Before refinancing, consider whether fees will impact your overall savings. Some auto loans have a prepayment penalty in place, which means paying off your loan early can cost you more than you would save by reducing the interest rate.

Some lenders also charge a substantial origination fee when you take out a loan to refinance. Like a prepayment penalty, it can eat into the potential savings and make refinancing more of a hassle than just sticking with your current lender.

Both your old and new lender may charge transaction fees, covering administrative or processing costs for terminating the old loan and starting the new loan agreement. You may be able to negotiate these fees. Some states will charge you state registration and title transfer fees for re-registering your car following refinancing.

The bottom line

The primary reason to consider refinancing is if you can qualify for a lower rate and will save money in the long run. Consider how long you have on a loan before proceeding with a refinance. Your savings may not be insignificant if you’re too far into the loan.

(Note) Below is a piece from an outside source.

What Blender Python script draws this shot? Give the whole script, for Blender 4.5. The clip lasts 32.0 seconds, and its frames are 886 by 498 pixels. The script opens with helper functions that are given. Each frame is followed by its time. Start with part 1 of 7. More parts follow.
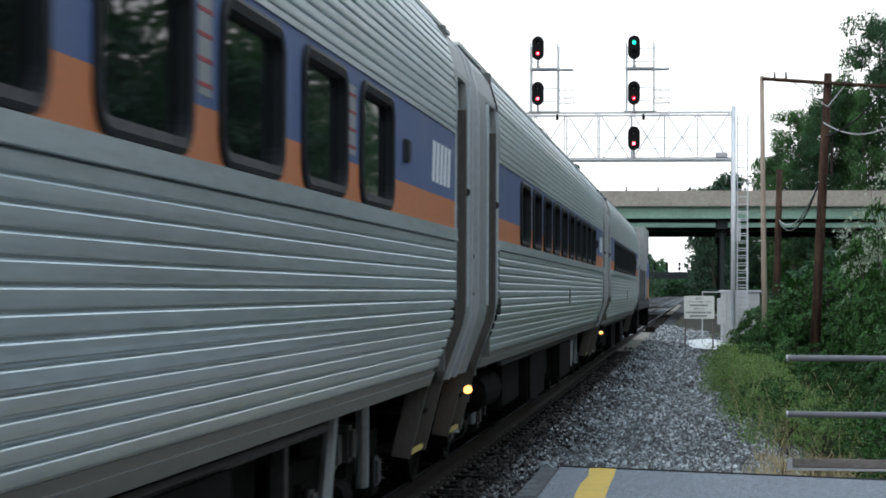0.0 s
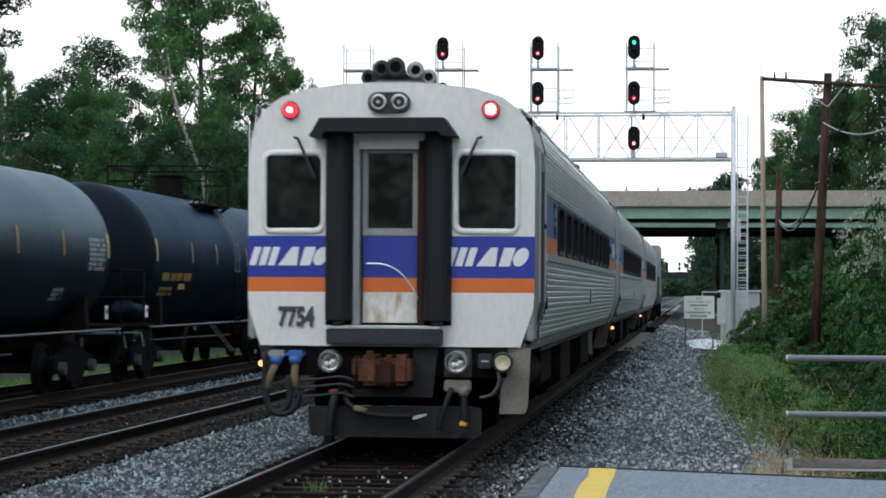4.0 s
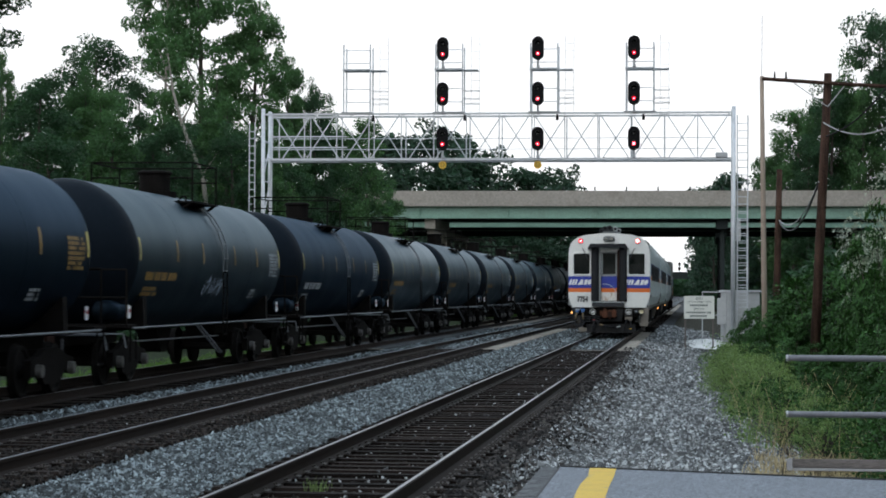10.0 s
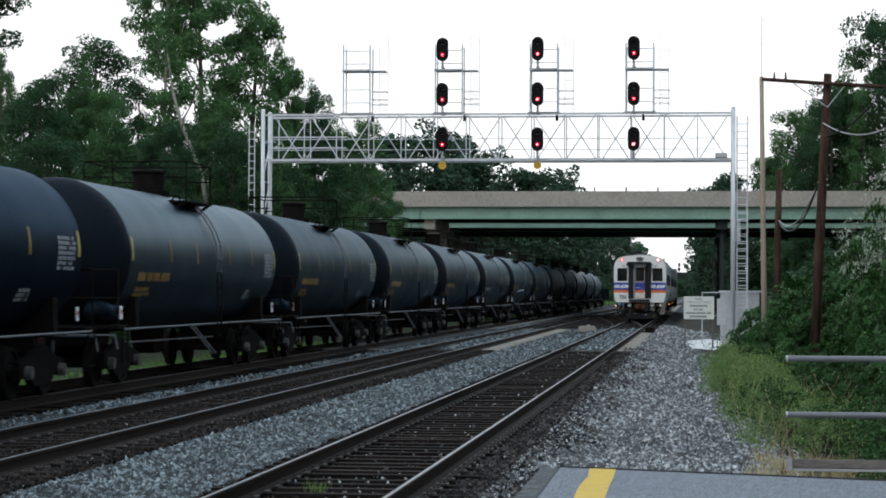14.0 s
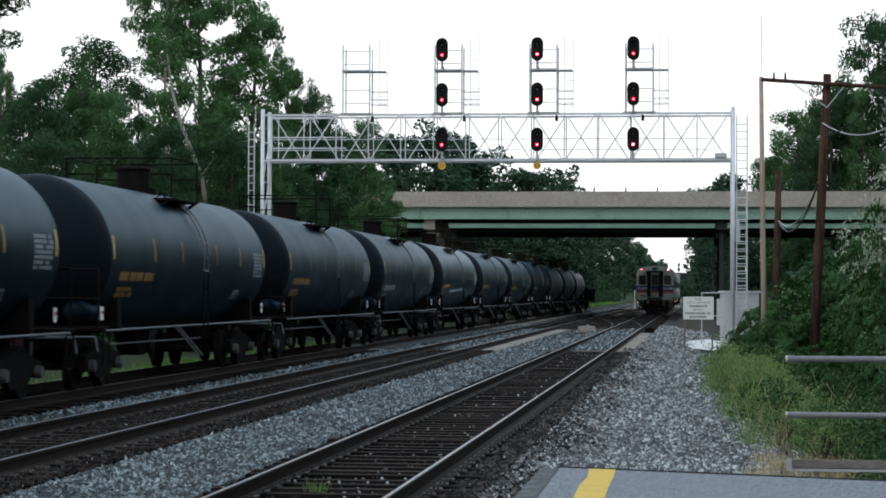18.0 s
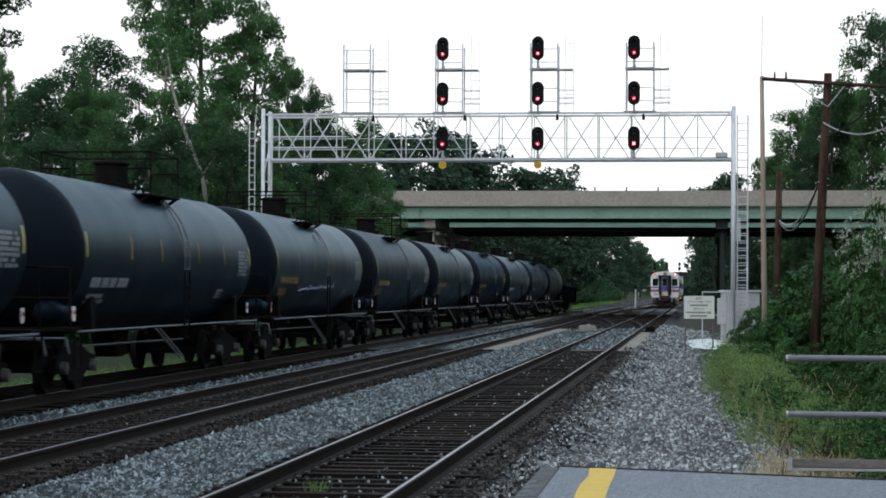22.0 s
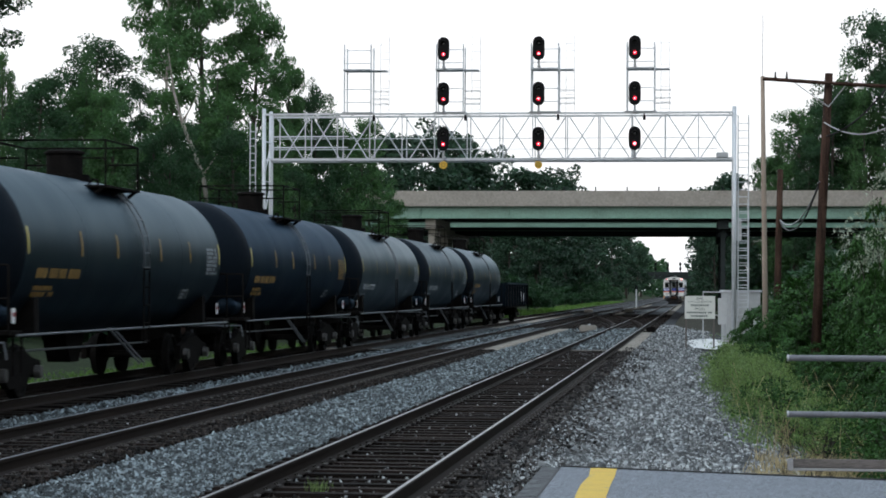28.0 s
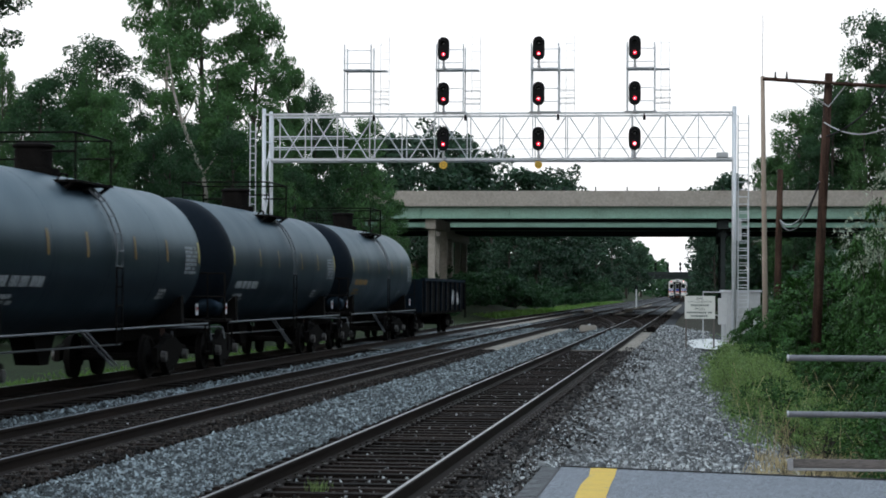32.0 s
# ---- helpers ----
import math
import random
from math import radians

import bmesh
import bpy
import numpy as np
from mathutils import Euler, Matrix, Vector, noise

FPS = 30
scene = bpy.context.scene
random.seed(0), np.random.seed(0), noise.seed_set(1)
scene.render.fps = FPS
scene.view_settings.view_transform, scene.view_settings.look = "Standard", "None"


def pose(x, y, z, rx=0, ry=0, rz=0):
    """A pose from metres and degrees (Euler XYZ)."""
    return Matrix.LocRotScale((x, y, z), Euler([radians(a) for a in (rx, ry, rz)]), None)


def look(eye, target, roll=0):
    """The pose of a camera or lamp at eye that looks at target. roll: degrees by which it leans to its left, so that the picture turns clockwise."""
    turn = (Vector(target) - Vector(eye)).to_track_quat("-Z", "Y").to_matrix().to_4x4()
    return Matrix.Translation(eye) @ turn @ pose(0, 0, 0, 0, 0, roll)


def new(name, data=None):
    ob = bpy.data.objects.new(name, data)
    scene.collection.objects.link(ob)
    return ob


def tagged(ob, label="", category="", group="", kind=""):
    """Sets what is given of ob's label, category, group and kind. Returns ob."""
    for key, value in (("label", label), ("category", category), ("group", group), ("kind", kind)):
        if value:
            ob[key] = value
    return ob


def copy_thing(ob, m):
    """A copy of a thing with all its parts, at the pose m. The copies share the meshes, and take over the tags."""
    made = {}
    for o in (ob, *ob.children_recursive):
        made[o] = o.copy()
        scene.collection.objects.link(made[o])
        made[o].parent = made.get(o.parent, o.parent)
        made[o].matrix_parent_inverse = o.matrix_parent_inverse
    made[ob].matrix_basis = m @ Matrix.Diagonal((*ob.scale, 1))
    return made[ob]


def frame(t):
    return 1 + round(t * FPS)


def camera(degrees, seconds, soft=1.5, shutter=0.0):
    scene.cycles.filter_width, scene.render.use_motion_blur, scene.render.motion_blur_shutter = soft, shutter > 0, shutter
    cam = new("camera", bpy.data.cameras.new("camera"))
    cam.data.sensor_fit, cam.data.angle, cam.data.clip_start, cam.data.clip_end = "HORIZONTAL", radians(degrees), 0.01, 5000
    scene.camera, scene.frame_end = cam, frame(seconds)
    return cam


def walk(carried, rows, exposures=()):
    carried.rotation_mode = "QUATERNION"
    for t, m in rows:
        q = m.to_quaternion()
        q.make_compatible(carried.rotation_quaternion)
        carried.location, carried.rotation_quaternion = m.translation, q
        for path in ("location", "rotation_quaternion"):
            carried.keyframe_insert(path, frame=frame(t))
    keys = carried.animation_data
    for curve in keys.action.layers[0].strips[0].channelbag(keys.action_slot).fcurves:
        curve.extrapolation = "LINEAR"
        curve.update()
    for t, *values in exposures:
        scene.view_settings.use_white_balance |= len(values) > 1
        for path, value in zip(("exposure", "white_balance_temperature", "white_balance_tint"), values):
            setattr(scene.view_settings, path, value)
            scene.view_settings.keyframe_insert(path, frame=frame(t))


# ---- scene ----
cam = camera(23.02, 32.0, soft=1.8, shutter=0.45)


def aim(dx, dy):
    """The standing camera, nudged by hundredths of a degree as the tripod settles."""
    return pose(0, 0, 1.74) @ pose(0, 0, 0, 0, 0, YAW + dx) @ pose(0, 0, 0, 90 + TILT + dy) @ pose(0, 0, 0, 0, 0, ROLL)


YAW, TILT, ROLL = 6.612, 1.109, 0.25
walk(cam, [(0, aim(0, 0)), (12, aim(0, 0)), (14.5, aim(-0.01, 0.015)), (17, aim(-0.02, 0.01)), (19, aim(-0.01, 0.03)),
           (21, aim(0, 0.03)), (21.6, aim(0, 0)), (24, aim(0, 0)), (25.5, aim(0.02, 0)), (32, aim(0.02, 0))],
     exposures=[(0, 0.15), (3.3, 0.13), (5.6, -0.21), (32, -0.21)])

# ---- light: a bright overcast evening sky ----
world = bpy.data.worlds.new("sky")
scene.world = world
world.use_nodes = True
wn, wl = world.node_tree.nodes, world.node_tree.links
sky = wn.new("ShaderNodeTexSky")
sky.sky_type, sky.sun_disc = "NISHITA", False
sky.sun_elevation, sky.sun_rotation = radians(49), radians(-149)
sky.air_density, sky.dust_density, sky.ozone_density = 1.0, 5.0, 0.6
cloud = wn.new("ShaderNodeMix")  # an even cloud deck over most of the sky
cloud.data_type = "RGBA"
cloud.inputs["Factor"].default_value = 0.86
deck = wn.new("ShaderNodeMix")  # white towards the horizon, cooler overhead
deck.data_type = "RGBA"
deck.inputs["A"].default_value = (10.9, 11.0, 11.2, 1)
deck.inputs["B"].default_value = (7.7, 9.9, 12.2, 1)
where = wn.new("ShaderNodeTexCoord")
parts = wn.new("ShaderNodeSeparateXYZ")
rise = wn.new("ShaderNodeMapRange")
rise.inputs["From Min"].default_value, rise.inputs["From Max"].default_value = 0.14, 0.75
wl.new(where.outputs["Generated"], parts.inputs["Vector"])
wl.new(parts.outputs["Z"], rise.inputs["Value"])
wl.new(rise.outputs["Result"], deck.inputs["Factor"])
wl.new(deck.outputs["Result"], cloud.inputs["B"])
wl.new(sky.outputs["Color"], cloud.inputs["A"])
wl.new(cloud.outputs["Result"], wn["Background"].inputs["Color"])
wn["Background"].inputs["Strength"].default_value = 0.14

sun_data = bpy.data.lights.new("sun", "SUN")
sun_data.energy, sun_data.angle, sun_data.color = 0.7, radians(40), (1.0, 0.97, 0.93)
sun = new("sun", sun_data)
sun.matrix_world = look((-30, -50, 68), (0, 0, 0))

# ---- materials ----


def mat(name, color, rough=0.6, metal=0.0, vary=0.25, scale=6.0, fine=60.0, bump=0.0, spec=0.5, tint=None, stretch=(1, 1, 1),
        pick=0.0, spread=1.0, sheen=None, rust=None, rust_at=0.62, coat=0.0, gain=1.0):
    """Principled paint with variation at two scales, optional second colour in stains, bump, and per-piece brightness."""
    m = bpy.data.materials.new(name)
    m.use_nodes = True
    n, l = m.node_tree.nodes, m.node_tree.links
    p = n["Principled BSDF"]
    p.inputs["Metallic"].default_value, p.inputs["Specular IOR Level"].default_value = metal, spec
    p.inputs["Coat Weight"].default_value = coat
    if sheen:
        p.inputs["Specular Tint"].default_value = (*sheen, 1)
    tc = n.new("ShaderNodeTexCoord")
    mp = n.new("ShaderNodeMapping")
    mp.inputs["Scale"].default_value = stretch
    l.new(tc.outputs["Object"], mp.inputs["Vector"])
    big, small = n.new("ShaderNodeTexNoise"), n.new("ShaderNodeTexNoise")
    for t, s, d in ((big, scale, 4), (small, fine, 3)):
        t.inputs["Scale"].default_value, t.inputs["Detail"].default_value = s, d
        l.new(mp.outputs["Vector"], t.inputs["Vector"])
    mixn = n.new("ShaderNodeMath")
    mixn.operation = "ADD"
    l.new(big.outputs["Fac"], mixn.inputs[0])
    l.new(small.outputs["Fac"], mixn.inputs[1])
    ramp = n.new("ShaderNodeMapRange")
    ramp.inputs["From Min"].default_value, ramp.inputs["From Max"].default_value = 1 - 0.35 / gain, 1 + 0.35 / gain
    ramp.inputs["To Min"].default_value, ramp.inputs["To Max"].default_value = 1 - vary, 1 + vary
    l.new(mixn.outputs[0], ramp.inputs["Value"])
    level = ramp.outputs["Result"]
    if pick:
        info = n.new("ShaderNodeObjectInfo")
        isl = n.new("ShaderNodeNewGeometry")
        add = n.new("ShaderNodeMath")
        add.operation = "ADD"
        l.new(info.outputs["Random"], add.inputs[0])
        l.new(isl.outputs["Random Per Island"], add.inputs[1])
        fr = n.new("ShaderNodeMath")
        fr.operation = "FRACT"
        l.new(add.outputs[0], fr.inputs[0])
        pw = n.new("ShaderNodeMath")
        pw.operation = "POWER"
        pw.inputs[1].default_value = spread
        l.new(fr.outputs[0], pw.inputs[0])
        pr = n.new("ShaderNodeMapRange")
        pr.inputs["To Min"].default_value, pr.inputs["To Max"].default_value = 1 - pick, 1 + pick * spread
        l.new(pw.outputs[0], pr.inputs["Value"])
        mul = n.new("ShaderNodeMath")
        mul.operation = "MULTIPLY"
        l.new(level, mul.inputs[0])
        l.new(pr.outputs["Result"], mul.inputs[1])
        level = mul.outputs[0]
    base = n.new("ShaderNodeMix")
    base.data_type = "RGBA"
    base.inputs["A"].default_value = (*color, 1)
    base.inputs["B"].default_value = (*(tint or color), 1)
    l.new(big.outputs["Fac"], base.inputs["Factor"])
    colour = base.outputs["Result"]
    if rust:
        mask = n.new("ShaderNodeMapRange")
        mask.inputs["From Min"].default_value, mask.inputs["From Max"].default_value = rust_at - 0.06, rust_at + 0.06
        l.new(big.outputs["Fac"], mask.inputs["Value"])
        rm = n.new("ShaderNodeMix")
        rm.data_type = "RGBA"
        rm.inputs["B"].default_value = (*rust, 1)
        l.new(mask.outputs["Result"], rm.inputs["Factor"])
        l.new(colour, rm.inputs["A"])
        colour = rm.outputs["Result"]
    sc = n.new("ShaderNodeVectorMath")
    sc.operation = "SCALE"
    l.new(colour, sc.inputs[0])
    l.new(level, sc.inputs["Scale"])
    l.new(sc.outputs["Vector"], p.inputs["Base Color"])
    rr = n.new("ShaderNodeMapRange")
    rr.inputs["To Min"].default_value, rr.inputs["To Max"].default_value = max(0.02, rough - 0.12), min(1, rough + 0.12)
    l.new(big.outputs["Fac"], rr.inputs["Value"])
    l.new(rr.outputs["Result"], p.inputs["Roughness"])
    if bump:
        b = n.new("ShaderNodeBump")
        b.inputs["Strength"].default_value, b.inputs["Distance"].default_value = 0.8, bump
        l.new(mixn.outputs[0], b.inputs["Height"])
        l.new(b.outputs["Normal"], p.inputs["Normal"])
    return m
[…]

If refinancing is too expensive, you still have options. You could be better off requesting a car loan modification with your lender if your car payments are stretching your budget too thin or you’re experiencing financial hardship.

Determining when to refinance car loans is more complex than it seems. Refinancing your car loan involves swapping your current loan for a new one with different terms. But there are more factors to consider than just picking a new lender. Whether it’s a good time — or a bad time — depends on the market, your finances, the state of your loan and the car itself.

For example, if rates have dropped and you can secure a lower one, refinancing might be an excellent choice. Also, while not ideal, refinancing to a longer term could make sense if your income has taken a substantial hit.